* Requirement *
Without the pictures, extract every line from the start of the material to the line containing "made[o].parent = made.get(o.parent, o.parent)", both ends included.

* Information supplied *
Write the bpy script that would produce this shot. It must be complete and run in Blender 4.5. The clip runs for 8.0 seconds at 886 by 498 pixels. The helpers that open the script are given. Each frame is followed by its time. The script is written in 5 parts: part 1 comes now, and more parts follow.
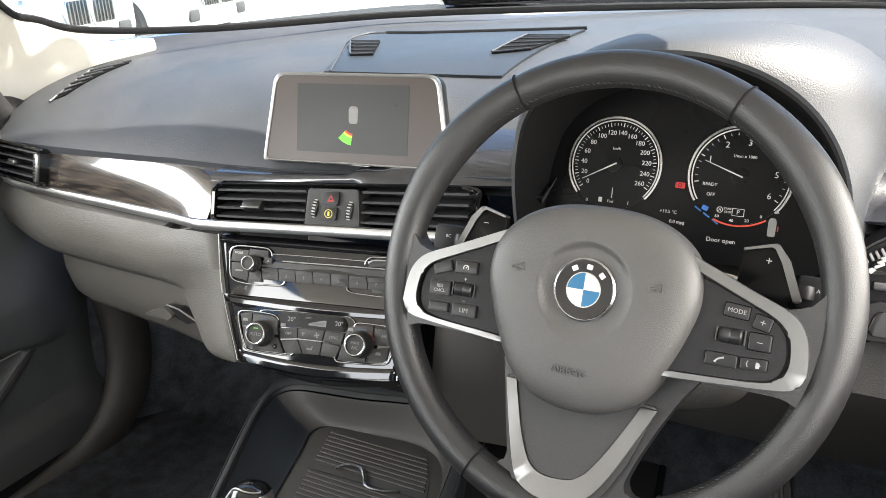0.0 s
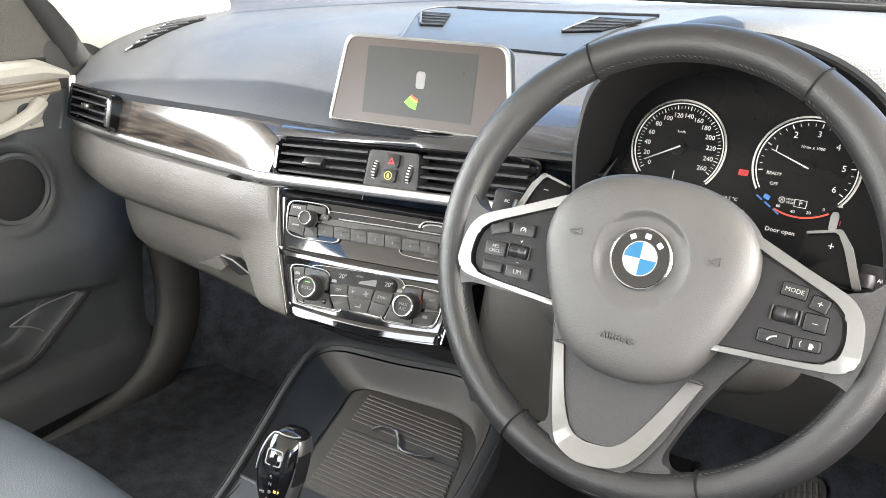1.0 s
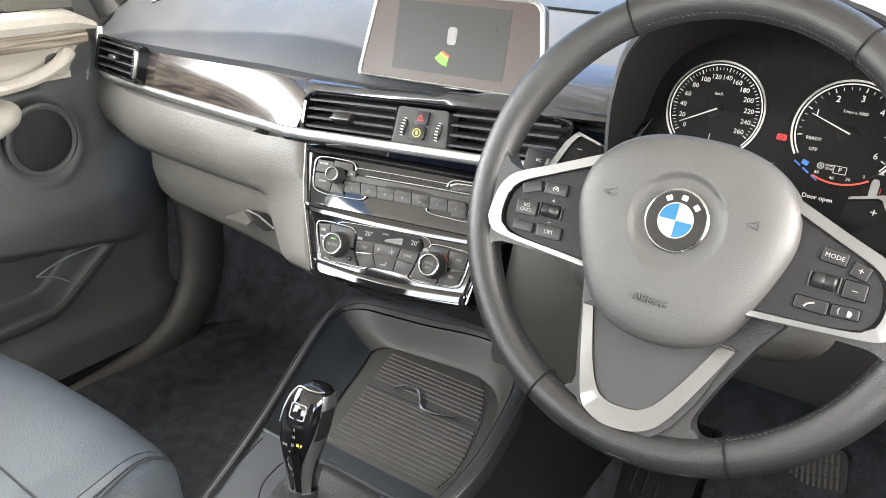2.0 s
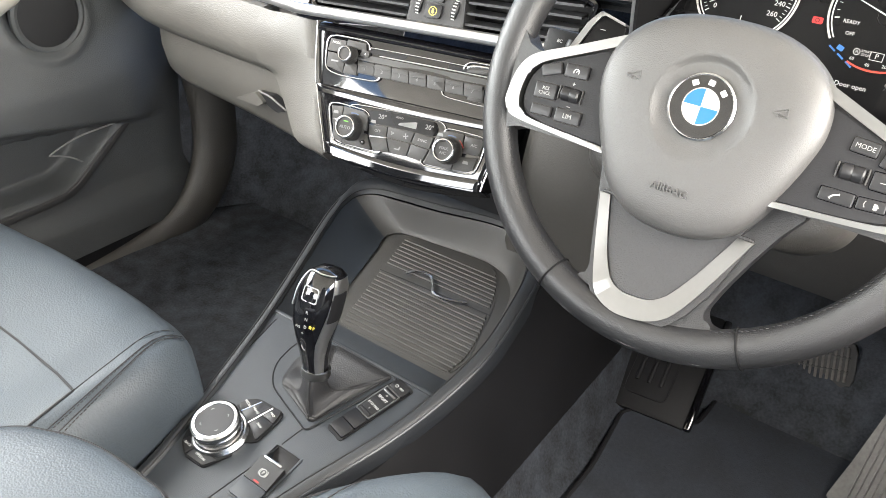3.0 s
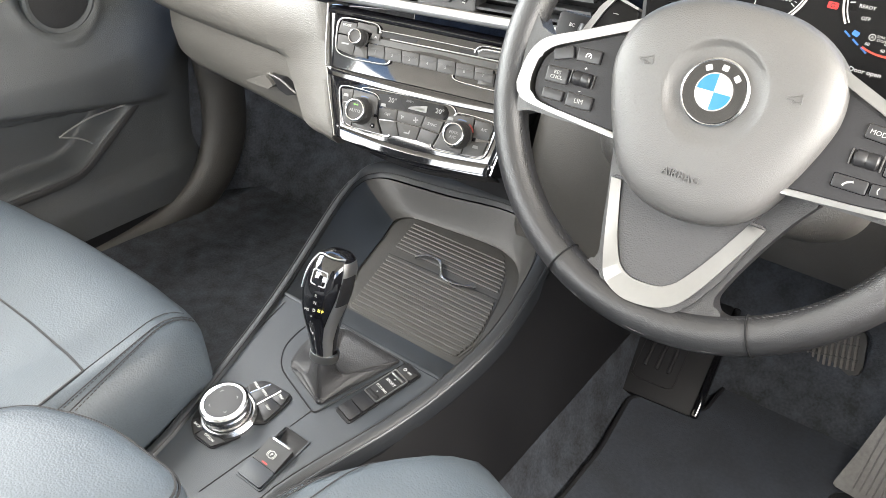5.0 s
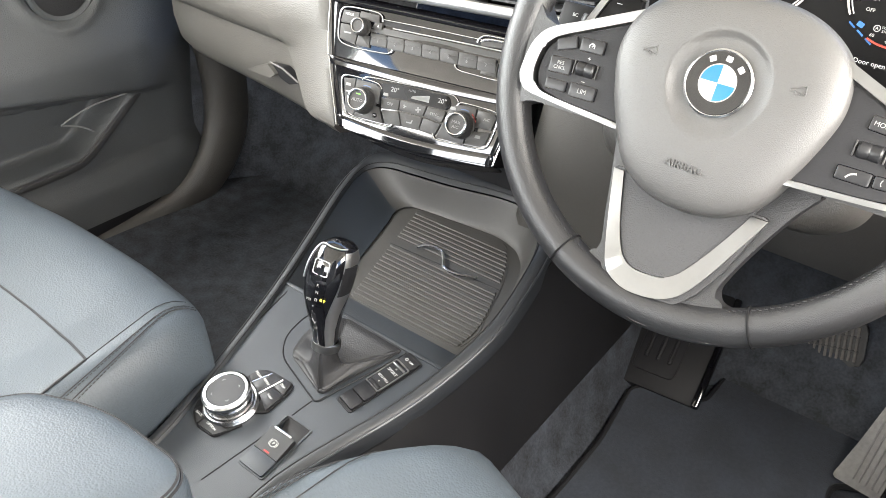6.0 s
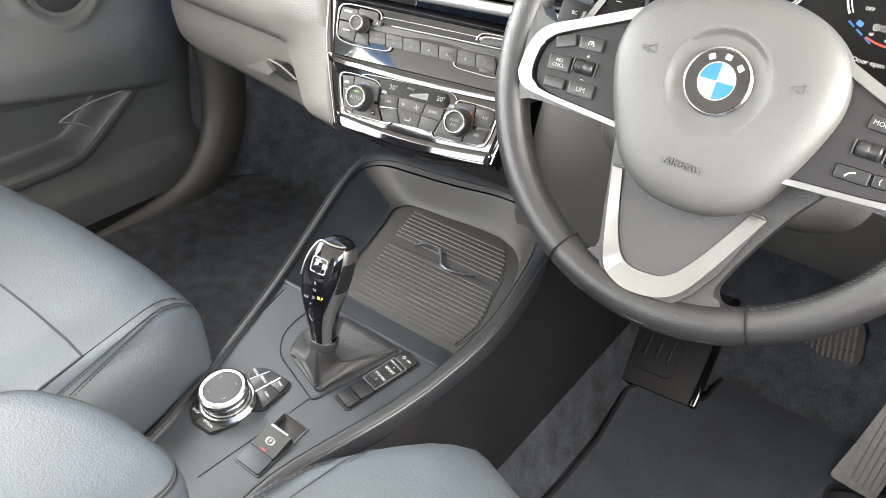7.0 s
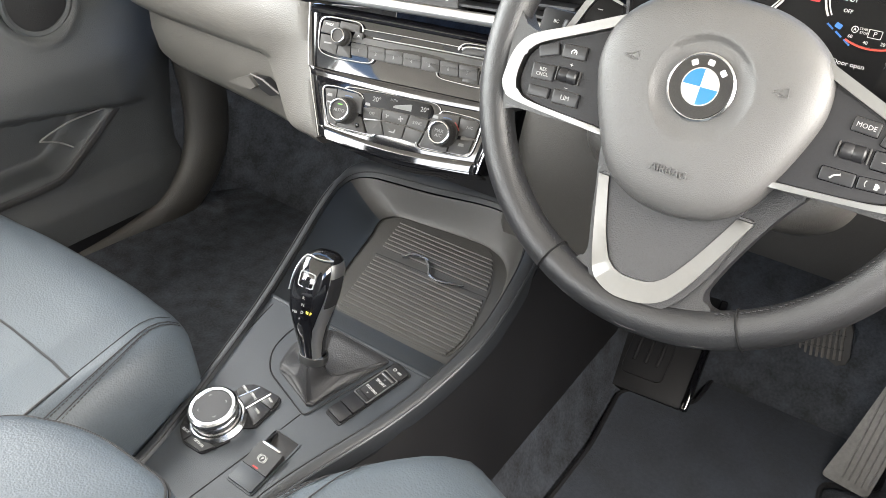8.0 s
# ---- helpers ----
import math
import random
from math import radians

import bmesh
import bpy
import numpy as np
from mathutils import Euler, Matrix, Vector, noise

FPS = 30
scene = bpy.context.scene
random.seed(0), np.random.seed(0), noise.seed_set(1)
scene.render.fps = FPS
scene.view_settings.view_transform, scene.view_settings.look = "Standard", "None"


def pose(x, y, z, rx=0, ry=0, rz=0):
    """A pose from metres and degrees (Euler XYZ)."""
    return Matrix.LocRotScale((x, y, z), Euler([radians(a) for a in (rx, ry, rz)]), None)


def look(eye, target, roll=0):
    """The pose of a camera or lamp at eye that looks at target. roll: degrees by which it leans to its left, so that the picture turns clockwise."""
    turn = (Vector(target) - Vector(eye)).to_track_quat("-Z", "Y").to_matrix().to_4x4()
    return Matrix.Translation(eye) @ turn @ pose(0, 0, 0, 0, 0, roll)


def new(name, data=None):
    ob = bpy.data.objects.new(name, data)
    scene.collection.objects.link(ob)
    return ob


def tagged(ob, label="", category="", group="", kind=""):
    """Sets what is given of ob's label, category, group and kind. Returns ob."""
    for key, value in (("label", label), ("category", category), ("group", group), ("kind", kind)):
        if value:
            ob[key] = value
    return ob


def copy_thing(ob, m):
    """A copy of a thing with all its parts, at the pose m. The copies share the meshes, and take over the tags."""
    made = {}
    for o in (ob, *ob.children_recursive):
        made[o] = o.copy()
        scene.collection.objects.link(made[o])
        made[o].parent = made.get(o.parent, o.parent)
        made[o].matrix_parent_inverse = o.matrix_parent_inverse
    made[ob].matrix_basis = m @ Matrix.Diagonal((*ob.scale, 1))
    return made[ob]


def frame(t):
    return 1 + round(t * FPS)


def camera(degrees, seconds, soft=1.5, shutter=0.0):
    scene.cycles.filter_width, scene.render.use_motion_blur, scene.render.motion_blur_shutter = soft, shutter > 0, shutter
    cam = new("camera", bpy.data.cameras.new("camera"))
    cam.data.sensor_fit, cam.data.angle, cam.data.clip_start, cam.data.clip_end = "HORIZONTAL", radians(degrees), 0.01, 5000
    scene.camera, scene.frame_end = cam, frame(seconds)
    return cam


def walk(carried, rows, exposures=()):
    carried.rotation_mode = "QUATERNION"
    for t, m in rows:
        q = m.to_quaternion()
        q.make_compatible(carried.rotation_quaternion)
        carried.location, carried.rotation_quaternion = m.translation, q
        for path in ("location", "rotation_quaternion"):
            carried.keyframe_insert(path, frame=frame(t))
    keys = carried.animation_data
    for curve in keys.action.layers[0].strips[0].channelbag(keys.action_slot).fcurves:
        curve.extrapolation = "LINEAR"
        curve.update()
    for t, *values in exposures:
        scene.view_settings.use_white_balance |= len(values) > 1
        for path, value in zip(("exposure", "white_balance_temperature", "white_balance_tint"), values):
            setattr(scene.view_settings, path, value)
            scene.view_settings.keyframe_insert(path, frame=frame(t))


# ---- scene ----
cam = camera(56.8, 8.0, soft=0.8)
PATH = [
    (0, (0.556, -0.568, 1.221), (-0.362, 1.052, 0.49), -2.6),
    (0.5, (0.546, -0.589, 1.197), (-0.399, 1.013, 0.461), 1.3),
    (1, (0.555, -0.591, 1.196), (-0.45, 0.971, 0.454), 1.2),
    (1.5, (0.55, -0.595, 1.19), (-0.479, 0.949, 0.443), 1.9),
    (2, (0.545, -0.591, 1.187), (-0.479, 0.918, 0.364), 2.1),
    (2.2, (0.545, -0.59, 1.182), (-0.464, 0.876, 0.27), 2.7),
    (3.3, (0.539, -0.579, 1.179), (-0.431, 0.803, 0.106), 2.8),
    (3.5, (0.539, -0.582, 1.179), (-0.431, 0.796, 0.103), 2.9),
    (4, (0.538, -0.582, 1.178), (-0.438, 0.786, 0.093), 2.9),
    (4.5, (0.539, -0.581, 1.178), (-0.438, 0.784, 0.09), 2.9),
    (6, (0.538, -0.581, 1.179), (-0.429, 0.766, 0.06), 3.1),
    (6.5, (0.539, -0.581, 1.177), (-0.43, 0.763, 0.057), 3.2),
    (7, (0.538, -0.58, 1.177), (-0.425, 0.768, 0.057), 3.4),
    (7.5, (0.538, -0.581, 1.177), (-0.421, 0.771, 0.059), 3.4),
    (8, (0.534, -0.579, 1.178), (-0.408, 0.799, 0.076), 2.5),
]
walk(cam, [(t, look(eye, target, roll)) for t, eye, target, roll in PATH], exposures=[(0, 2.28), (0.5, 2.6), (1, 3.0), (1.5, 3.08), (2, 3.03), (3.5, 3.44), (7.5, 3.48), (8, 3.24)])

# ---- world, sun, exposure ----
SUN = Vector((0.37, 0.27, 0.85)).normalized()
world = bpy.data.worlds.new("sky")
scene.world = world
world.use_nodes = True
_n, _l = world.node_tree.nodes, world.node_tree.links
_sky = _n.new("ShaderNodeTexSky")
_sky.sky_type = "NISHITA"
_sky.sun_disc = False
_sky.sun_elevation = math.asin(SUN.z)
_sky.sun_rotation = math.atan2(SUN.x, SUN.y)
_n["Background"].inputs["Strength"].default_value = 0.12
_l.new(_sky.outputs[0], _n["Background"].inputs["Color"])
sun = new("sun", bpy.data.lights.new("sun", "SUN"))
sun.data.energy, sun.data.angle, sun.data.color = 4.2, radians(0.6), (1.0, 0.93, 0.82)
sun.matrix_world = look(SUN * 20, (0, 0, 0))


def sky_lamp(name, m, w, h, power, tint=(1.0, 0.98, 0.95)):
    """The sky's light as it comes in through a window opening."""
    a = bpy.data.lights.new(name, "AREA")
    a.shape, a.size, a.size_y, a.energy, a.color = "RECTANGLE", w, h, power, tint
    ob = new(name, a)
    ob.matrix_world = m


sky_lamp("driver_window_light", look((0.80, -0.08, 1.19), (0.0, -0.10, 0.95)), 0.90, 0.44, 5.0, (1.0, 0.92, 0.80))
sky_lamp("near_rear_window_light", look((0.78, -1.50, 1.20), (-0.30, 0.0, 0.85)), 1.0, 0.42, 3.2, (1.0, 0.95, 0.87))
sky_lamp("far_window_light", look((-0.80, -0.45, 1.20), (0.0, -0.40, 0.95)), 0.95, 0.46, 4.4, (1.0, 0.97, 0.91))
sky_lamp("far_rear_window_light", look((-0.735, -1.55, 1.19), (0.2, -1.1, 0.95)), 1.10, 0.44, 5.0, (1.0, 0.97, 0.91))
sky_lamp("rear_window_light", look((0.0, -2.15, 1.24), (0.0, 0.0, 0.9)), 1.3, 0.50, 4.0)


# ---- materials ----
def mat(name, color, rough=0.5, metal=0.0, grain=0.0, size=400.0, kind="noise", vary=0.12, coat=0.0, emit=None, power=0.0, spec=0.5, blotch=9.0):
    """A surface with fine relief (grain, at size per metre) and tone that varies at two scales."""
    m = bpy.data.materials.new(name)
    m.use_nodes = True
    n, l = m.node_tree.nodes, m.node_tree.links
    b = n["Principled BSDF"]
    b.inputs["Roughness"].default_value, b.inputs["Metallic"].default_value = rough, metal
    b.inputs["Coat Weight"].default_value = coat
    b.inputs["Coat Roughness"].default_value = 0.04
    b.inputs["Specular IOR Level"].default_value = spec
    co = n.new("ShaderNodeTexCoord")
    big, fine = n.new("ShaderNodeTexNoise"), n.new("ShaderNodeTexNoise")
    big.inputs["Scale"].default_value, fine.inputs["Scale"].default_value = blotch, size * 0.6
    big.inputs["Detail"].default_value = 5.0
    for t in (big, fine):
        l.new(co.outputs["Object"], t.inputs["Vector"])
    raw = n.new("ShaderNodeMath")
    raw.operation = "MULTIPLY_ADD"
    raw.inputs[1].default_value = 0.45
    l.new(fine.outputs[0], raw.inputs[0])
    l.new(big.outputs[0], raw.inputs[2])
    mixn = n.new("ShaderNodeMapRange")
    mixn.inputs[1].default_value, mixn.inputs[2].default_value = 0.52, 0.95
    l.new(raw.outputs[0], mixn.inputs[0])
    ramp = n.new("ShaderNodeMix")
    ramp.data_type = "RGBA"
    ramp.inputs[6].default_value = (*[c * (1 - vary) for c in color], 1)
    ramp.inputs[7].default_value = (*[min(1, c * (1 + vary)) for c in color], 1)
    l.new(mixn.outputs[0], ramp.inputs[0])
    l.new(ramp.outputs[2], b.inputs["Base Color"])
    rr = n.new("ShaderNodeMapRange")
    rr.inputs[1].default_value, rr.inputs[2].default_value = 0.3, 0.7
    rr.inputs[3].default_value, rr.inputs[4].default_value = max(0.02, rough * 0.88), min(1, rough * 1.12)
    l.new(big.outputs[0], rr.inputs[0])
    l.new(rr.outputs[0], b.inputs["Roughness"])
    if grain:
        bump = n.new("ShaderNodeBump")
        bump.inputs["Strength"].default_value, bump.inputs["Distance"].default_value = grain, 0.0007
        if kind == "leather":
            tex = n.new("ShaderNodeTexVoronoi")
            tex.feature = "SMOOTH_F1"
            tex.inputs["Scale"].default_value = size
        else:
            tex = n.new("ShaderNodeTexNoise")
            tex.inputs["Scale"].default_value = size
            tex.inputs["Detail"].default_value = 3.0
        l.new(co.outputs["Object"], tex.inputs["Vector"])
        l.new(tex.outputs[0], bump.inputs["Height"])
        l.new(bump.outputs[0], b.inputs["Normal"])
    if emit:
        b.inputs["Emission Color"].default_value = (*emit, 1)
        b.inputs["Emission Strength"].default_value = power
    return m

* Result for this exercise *
Write the bpy script that would produce this shot. It must be complete and run in Blender 4.5. The clip runs for 8.0 seconds at 886 by 498 pixels. The helpers that open the script are given. Each frame is followed by its time. The script is written in 5 parts: part 1 comes now, and more parts follow.
0.0 s
1.0 s
2.0 s
3.0 s
5.0 s
6.0 s
7.0 s
8.0 s
# ---- helpers ----
import math
import random
from math import radians

import bmesh
import bpy
import numpy as np
from mathutils import Euler, Matrix, Vector, noise

FPS = 30
scene = bpy.context.scene
random.seed(0), np.random.seed(0), noise.seed_set(1)
scene.render.fps = FPS
scene.view_settings.view_transform, scene.view_settings.look = "Standard", "None"


def pose(x, y, z, rx=0, ry=0, rz=0):
    """A pose from metres and degrees (Euler XYZ)."""
    return Matrix.LocRotScale((x, y, z), Euler([radians(a) for a in (rx, ry, rz)]), None)


def look(eye, target, roll=0):
    """The pose of a camera or lamp at eye that looks at target. roll: degrees by which it leans to its left, so that the picture turns clockwise."""
    turn = (Vector(target) - Vector(eye)).to_track_quat("-Z", "Y").to_matrix().to_4x4()
    return Matrix.Translation(eye) @ turn @ pose(0, 0, 0, 0, 0, roll)


def new(name, data=None):
    ob = bpy.data.objects.new(name, data)
    scene.collection.objects.link(ob)
    return ob


def tagged(ob, label="", category="", group="", kind=""):
    """Sets what is given of ob's label, category, group and kind. Returns ob."""
    for key, value in (("label", label), ("category", category), ("group", group), ("kind", kind)):
        if value:
            ob[key] = value
    return ob


def copy_thing(ob, m):
    """A copy of a thing with all its parts, at the pose m. The copies share the meshes, and take over the tags."""
    made = {}
    for o in (ob, *ob.children_recursive):
        made[o] = o.copy()
        scene.collection.objects.link(made[o])
        made[o].parent = made.get(o.parent, o.parent)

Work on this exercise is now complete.